## Recorded data
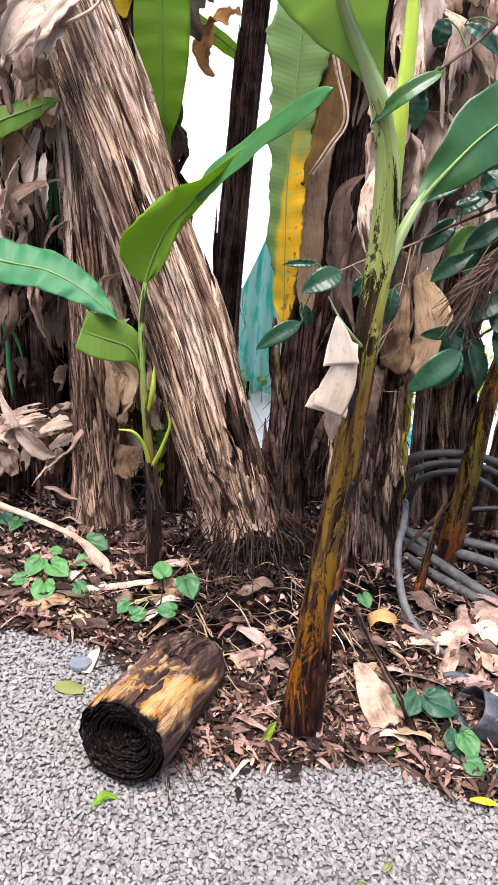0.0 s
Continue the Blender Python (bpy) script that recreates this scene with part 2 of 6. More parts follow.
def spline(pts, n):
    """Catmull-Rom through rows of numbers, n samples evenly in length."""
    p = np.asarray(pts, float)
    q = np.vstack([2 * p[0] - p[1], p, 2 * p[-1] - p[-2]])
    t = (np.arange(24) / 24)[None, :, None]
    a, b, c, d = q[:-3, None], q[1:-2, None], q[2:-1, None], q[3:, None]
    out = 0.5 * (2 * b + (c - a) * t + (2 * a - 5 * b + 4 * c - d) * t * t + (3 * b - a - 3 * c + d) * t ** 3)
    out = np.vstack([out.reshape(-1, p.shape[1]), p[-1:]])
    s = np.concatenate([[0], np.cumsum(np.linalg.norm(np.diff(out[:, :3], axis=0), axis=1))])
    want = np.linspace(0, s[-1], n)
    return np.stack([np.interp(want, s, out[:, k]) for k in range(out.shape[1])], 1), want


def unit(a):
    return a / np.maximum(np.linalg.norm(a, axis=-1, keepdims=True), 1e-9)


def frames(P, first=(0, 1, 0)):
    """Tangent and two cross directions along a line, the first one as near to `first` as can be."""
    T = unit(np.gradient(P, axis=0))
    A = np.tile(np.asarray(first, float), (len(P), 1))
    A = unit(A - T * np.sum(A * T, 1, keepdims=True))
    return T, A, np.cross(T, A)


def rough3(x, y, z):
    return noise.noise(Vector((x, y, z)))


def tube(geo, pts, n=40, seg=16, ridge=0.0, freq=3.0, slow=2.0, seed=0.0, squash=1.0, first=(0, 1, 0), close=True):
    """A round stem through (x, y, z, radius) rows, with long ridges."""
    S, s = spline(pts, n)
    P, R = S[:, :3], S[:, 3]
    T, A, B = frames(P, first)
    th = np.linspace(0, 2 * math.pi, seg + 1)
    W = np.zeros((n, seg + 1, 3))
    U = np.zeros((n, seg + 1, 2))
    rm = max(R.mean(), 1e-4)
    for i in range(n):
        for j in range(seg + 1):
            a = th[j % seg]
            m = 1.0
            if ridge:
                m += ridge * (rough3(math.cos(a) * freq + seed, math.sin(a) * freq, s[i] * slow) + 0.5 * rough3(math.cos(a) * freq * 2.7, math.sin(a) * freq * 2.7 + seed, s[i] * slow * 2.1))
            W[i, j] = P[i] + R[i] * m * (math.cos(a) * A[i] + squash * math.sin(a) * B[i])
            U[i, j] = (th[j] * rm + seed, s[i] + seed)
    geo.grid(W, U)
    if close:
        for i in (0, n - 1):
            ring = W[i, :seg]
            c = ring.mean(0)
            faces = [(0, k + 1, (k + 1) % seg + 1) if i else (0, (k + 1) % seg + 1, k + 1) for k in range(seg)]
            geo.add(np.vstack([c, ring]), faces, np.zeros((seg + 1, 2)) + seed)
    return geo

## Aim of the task
Repeat only the lines between the start of the data and the line with "return noise.noise(Vector((x, y, z)))", including those two lines, and skip the pictures.

## Completed exercise
0.0 s
Continue the Blender Python (bpy) script that recreates this scene with part 2 of 6. More parts follow.
def spline(pts, n):
    """Catmull-Rom through rows of numbers, n samples evenly in length."""
    p = np.asarray(pts, float)
    q = np.vstack([2 * p[0] - p[1], p, 2 * p[-1] - p[-2]])
    t = (np.arange(24) / 24)[None, :, None]
    a, b, c, d = q[:-3, None], q[1:-2, None], q[2:-1, None], q[3:, None]
    out = 0.5 * (2 * b + (c - a) * t + (2 * a - 5 * b + 4 * c - d) * t * t + (3 * b - a - 3 * c + d) * t ** 3)
    out = np.vstack([out.reshape(-1, p.shape[1]), p[-1:]])
    s = np.concatenate([[0], np.cumsum(np.linalg.norm(np.diff(out[:, :3], axis=0), axis=1))])
    want = np.linspace(0, s[-1], n)
    return np.stack([np.interp(want, s, out[:, k]) for k in range(out.shape[1])], 1), want


def unit(a):
    return a / np.maximum(np.linalg.norm(a, axis=-1, keepdims=True), 1e-9)


def frames(P, first=(0, 1, 0)):
    """Tangent and two cross directions along a line, the first one as near to `first` as can be."""
    T = unit(np.gradient(P, axis=0))
    A = np.tile(np.asarray(first, float), (len(P), 1))
    A = unit(A - T * np.sum(A * T, 1, keepdims=True))
    return T, A, np.cross(T, A)


def rough3(x, y, z):
    return noise.noise(Vector((x, y, z)))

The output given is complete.